The final 85 miles of Sunday's MBNA 400 were less auto race than farcical demolition derby.
The dominant driver, Tony Stewart, missed pit road when his wheels locked up and he fell nearly a lap behind. A new leader, Ryan Newman, quickly spun into the wall on pit road, inverting the rear of his No. 12 Dodge. A massive 19-car wreck sidetracked pole sitter Jeremy Mayfield and contender Jimmie Johnson, leaving a field of ghastly, shredded vehicles. Mayfield's teammate, Kasey Kahne, was poised to record his first win before an oil slick sent the rookie slamming into the outside wall and collecting three more cars in his wake.
Mark Martin didn't win so much as survive the Monster Mile. The veteran was the rare driver to avoid trouble around the mile-long concrete oval and was rewarded with his first win in more than two years and his fourth at Dover International Speedway.
"Everything worked out in our favor, and believe me, we were due," said Martin, who took home $271,900 of a $5.5 million purse. "It was either lose or get it done, and I didn't want to lose."
Stewart recovered from the mayhem to finish second, just ahead of Cup points leader Dale Earnhardt Jr., who never contended until the leaders began to fall.
Martin started seventh and led just once, over the final 19 miles. But his No. 6 Ford got stronger as the bizarre race went on, and the 45-year-old was a fixture near the front of the pack for most of the afternoon.
He finally took the lead when Kahne's Dodge crumpled after careening around Turn 4 and into the wall. On the final restart, with 10 miles to go, Martin easily separated from Stewart and Earnhardt, winning by 1.7 seconds.
"He's a racer, one of the pure racers out there," Earnhardt said of the winner, who claimed his 34th career Cup victory. "He doesn't care about fame, money, nothing but running good."
A series of malfunctions have plagued Martin's season; last week, an ignition problem dropped Martin to 36th at the Coca-Cola 600. Sunday's win broke a 73-race winless streak for Martin, who moved up to 13th in the Cup standings.
"I've dedicated my whole life to racing, and winning is why I race. When you don't win, it's pretty difficult," said Martin, who eschewed the post-race spinout that has become typical among the younger generation.
"I don't know how to do a burnout and I wasn't going to. I'm gonna leave that for the young'uns."
Five drivers -- including Newman, Johnson and Kahne -- were treated and released from the infield care center, and 17 of 43 drivers ended the race parked in the garage.
There were 11 cautions -- lasting 90 miles -- and two red flags -- each consuming more than 19 minutes. The average speed of 97.042 mph was the slowest in Dover history by more than 3 mph.
Only five cars finished on the lead lap, and the entire affair lasted nearly five hours. But the few drivers who were left relatively intact had no complaints.
"It seemed like a pretty cool race to me," said Earnhardt, who has been first in the Cup standings since April 18. "It's unfortunate we had so many cautions, but that's what the sport's about. . . . It's unfortunate some people don't have the same opinion."
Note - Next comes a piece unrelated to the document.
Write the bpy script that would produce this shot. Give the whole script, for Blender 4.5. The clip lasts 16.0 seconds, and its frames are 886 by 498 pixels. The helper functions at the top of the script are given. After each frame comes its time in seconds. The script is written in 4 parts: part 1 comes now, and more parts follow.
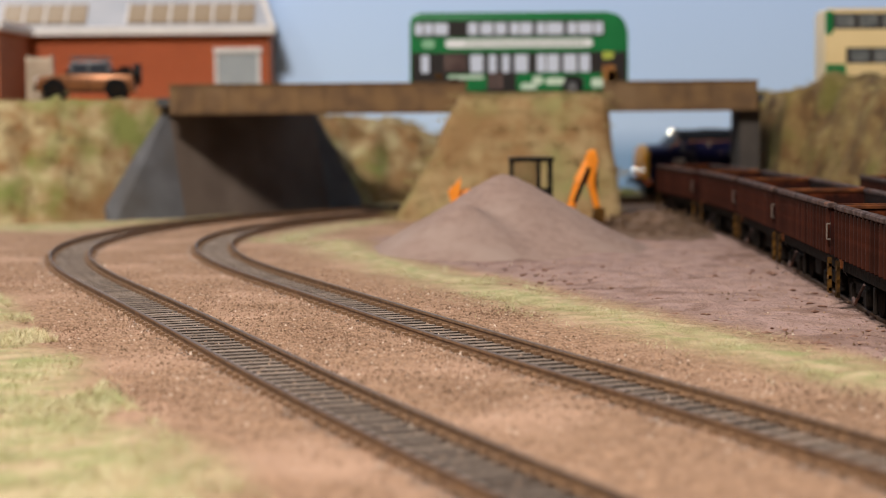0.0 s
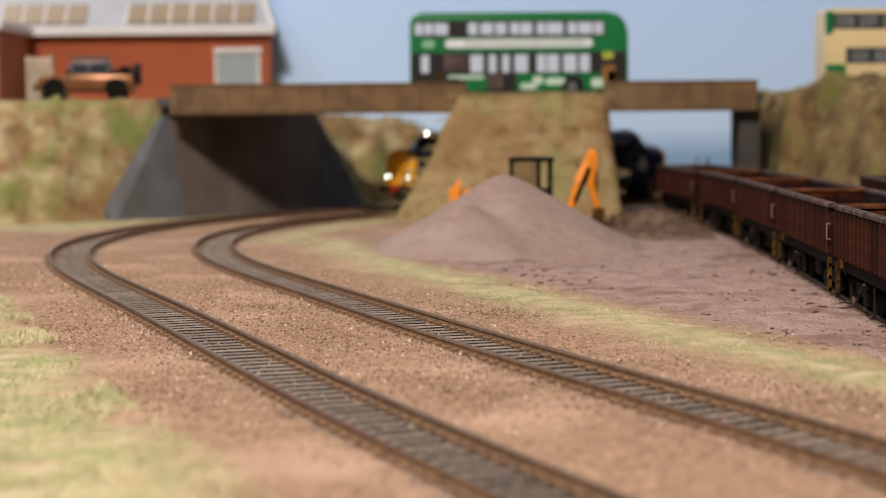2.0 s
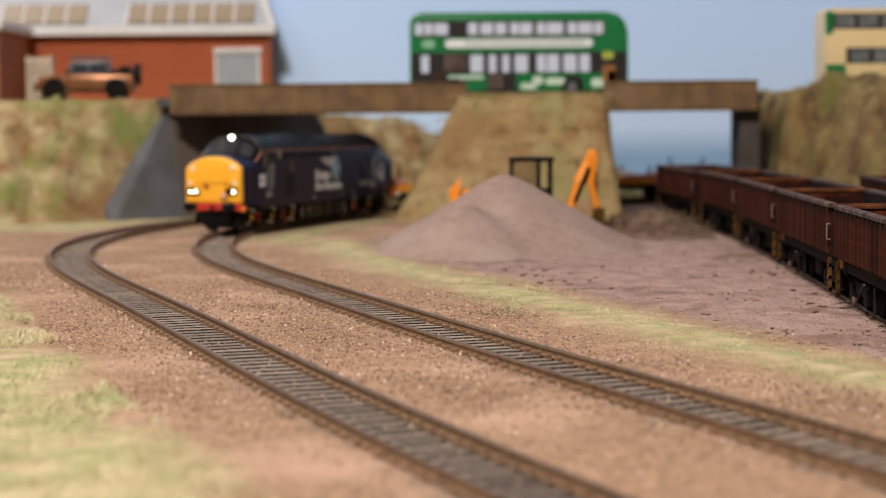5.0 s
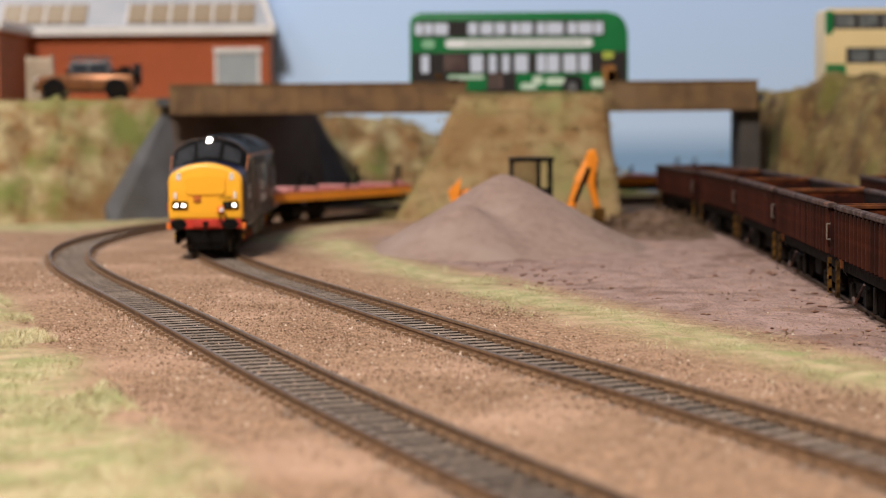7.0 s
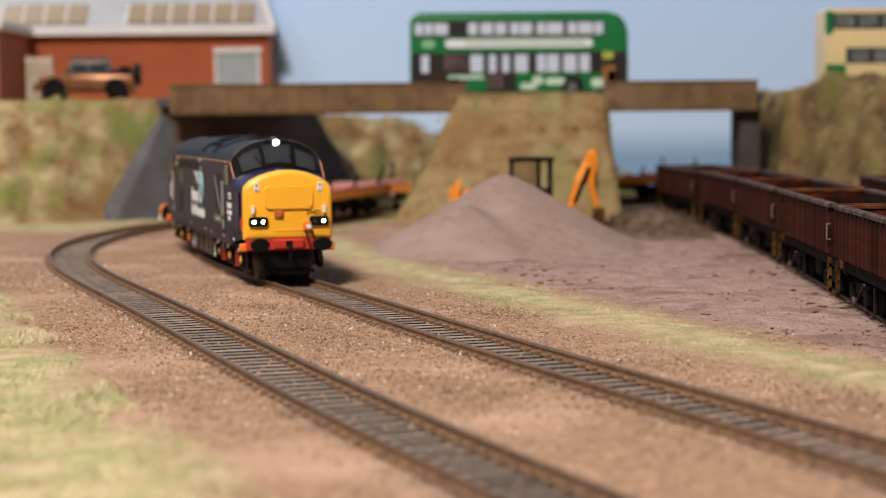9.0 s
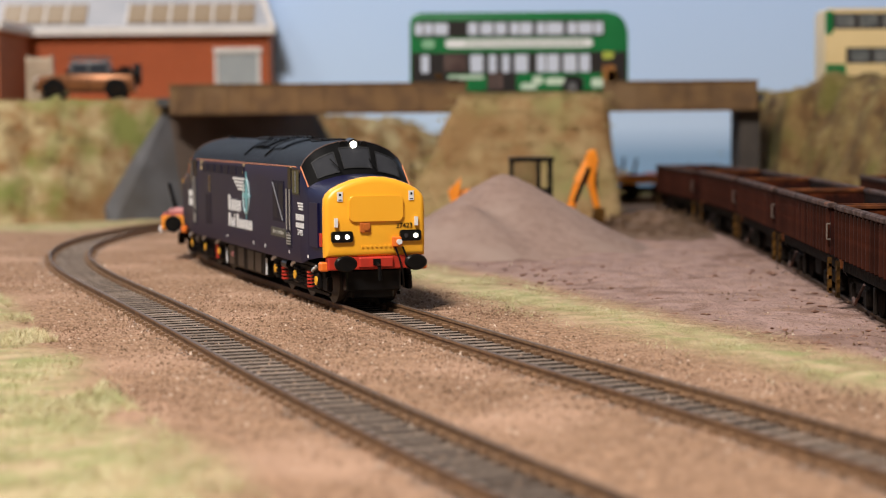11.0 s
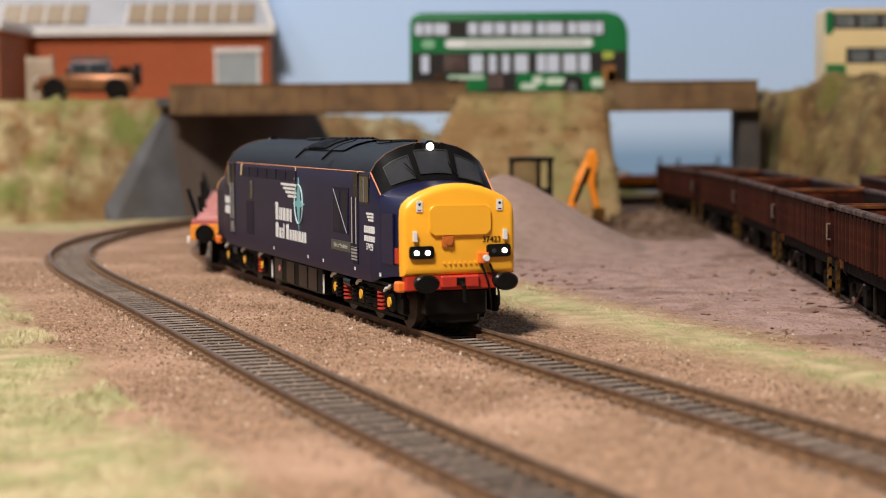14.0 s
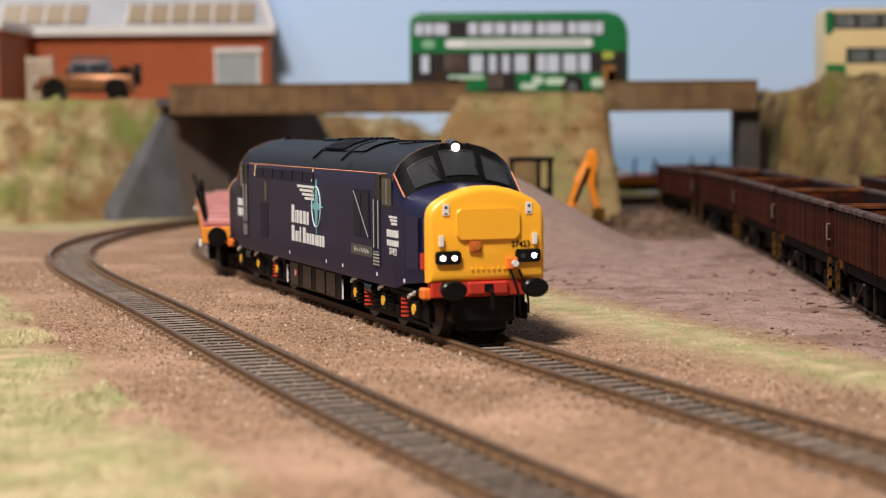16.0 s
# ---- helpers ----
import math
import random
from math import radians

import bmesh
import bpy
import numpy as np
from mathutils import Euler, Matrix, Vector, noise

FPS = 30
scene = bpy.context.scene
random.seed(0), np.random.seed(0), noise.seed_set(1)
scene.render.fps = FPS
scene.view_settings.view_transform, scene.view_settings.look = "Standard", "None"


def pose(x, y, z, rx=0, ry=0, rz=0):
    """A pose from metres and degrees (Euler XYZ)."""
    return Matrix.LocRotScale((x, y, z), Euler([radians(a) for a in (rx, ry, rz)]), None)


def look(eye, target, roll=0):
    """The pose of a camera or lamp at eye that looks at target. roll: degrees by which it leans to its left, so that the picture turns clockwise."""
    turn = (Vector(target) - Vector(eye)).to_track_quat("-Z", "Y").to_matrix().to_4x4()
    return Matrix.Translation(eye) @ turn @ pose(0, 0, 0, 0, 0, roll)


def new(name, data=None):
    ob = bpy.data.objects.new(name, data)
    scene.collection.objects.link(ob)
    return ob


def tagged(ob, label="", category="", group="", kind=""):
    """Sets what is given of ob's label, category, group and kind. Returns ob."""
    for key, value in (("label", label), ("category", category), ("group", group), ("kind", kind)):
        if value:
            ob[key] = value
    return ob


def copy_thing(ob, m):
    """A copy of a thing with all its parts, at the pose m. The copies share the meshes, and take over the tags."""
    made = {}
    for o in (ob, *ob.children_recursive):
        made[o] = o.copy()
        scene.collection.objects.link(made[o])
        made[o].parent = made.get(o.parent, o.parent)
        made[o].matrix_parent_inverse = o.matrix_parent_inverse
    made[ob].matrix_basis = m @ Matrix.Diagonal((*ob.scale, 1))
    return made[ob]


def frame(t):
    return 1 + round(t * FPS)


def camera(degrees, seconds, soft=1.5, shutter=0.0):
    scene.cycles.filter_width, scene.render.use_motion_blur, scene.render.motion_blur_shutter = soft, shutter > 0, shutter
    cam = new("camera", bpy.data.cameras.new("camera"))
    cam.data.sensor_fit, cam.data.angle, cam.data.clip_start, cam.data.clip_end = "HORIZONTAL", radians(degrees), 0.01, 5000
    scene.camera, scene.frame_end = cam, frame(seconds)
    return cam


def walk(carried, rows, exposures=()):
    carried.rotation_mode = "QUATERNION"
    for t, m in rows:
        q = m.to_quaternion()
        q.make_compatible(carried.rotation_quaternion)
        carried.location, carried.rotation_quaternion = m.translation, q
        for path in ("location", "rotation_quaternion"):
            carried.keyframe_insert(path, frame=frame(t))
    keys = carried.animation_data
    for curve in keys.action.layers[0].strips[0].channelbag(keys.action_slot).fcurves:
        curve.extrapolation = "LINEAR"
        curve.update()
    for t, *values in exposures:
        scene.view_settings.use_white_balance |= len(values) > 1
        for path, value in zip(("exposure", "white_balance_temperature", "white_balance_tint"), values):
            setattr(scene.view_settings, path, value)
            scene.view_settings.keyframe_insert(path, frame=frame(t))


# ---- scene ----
MM = 0.001  # everything below is written in millimetres of the model layout

# camera: on a low stand in front of the layout, a long lens wide open
cam = camera(27.95, 16.0, soft=0.6, shutter=0.5)
EYE = pose(0, 0, 0.0567, 90 - 3.988, 0, 0) @ pose(0, 0, 0, 0, 0, -0.447)
walk(cam, [(0.0, EYE), (16.0, EYE)])
cam.data.dof.use_dof = True
cam.data.dof.focus_distance = 0.53
cam.data.dof.aperture_fstop = 18.0

# light: the hall's soft light, one lamp over the layout's front, added rear fill
world = bpy.data.worlds.new("hall")
world.use_nodes = True
world.node_tree.nodes["Background"].inputs[0].default_value = (1.0, 0.97, 0.99, 1)
world.node_tree.nodes["Background"].inputs[1].default_value = 0.12
scene.world = world
lamp = bpy.data.lights.new("layout_lamp", "AREA")
lamp.shape, lamp.size, lamp.size_y = "RECTANGLE", 0.30, 0.16
lamp.energy, lamp.color = 30.0, (1.0, 0.93, 0.865)
lamp_ob = new("layout_lamp", lamp)
lamp_ob.matrix_world = look((-0.36, -0.20, 1.12), (0.0, 0.70, 0.0))
# invented fill: no such lamp is known; brightens the nose behind the bridge
lamp2 = bpy.data.lights.new("layout_lamp_rear", "AREA")
lamp2.shape, lamp2.size, lamp2.size_y = "RECTANGLE", 0.30, 0.16
lamp2.energy, lamp2.color = 3.2, (1.0, 0.94, 0.86)
lamp2_ob = new("layout_lamp_rear", lamp2)
lamp2_ob.matrix_world = look((-0.62, 1.22, 0.90), (0.14, 1.30, 0.0))
scene.view_settings.exposure = 0.0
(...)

After 25 miles under caution, several lapped drivers remained in front of the leaders on the restart. Predictably, trouble ensued immediately. With cars stacked three-wide coming out of Turn 3, Michael Waltrip touched the wall and then ran into Dave Blaney, sending Blaney spinning and setting off the 19-car get-together.
"Everybody got hittin' everybody," Sterling Marlin observed.
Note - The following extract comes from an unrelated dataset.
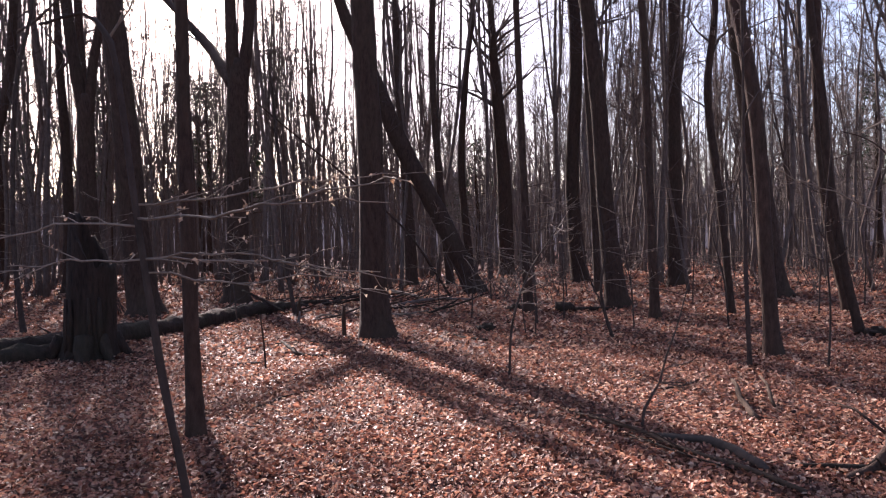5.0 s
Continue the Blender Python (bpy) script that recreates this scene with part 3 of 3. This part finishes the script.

The wreck, which involved more than half the cars still on the track, ended the chances of Mayfield and Johnson, who likely would have moved into first place in the Cup standings with a clean finish but instead remained second, 98 points back of Earnhardt.
"You race all day long and think people could use their heads," a frustrated Johnson said. "Running three or four wide, like a bunch of idiots -- just ridiculous."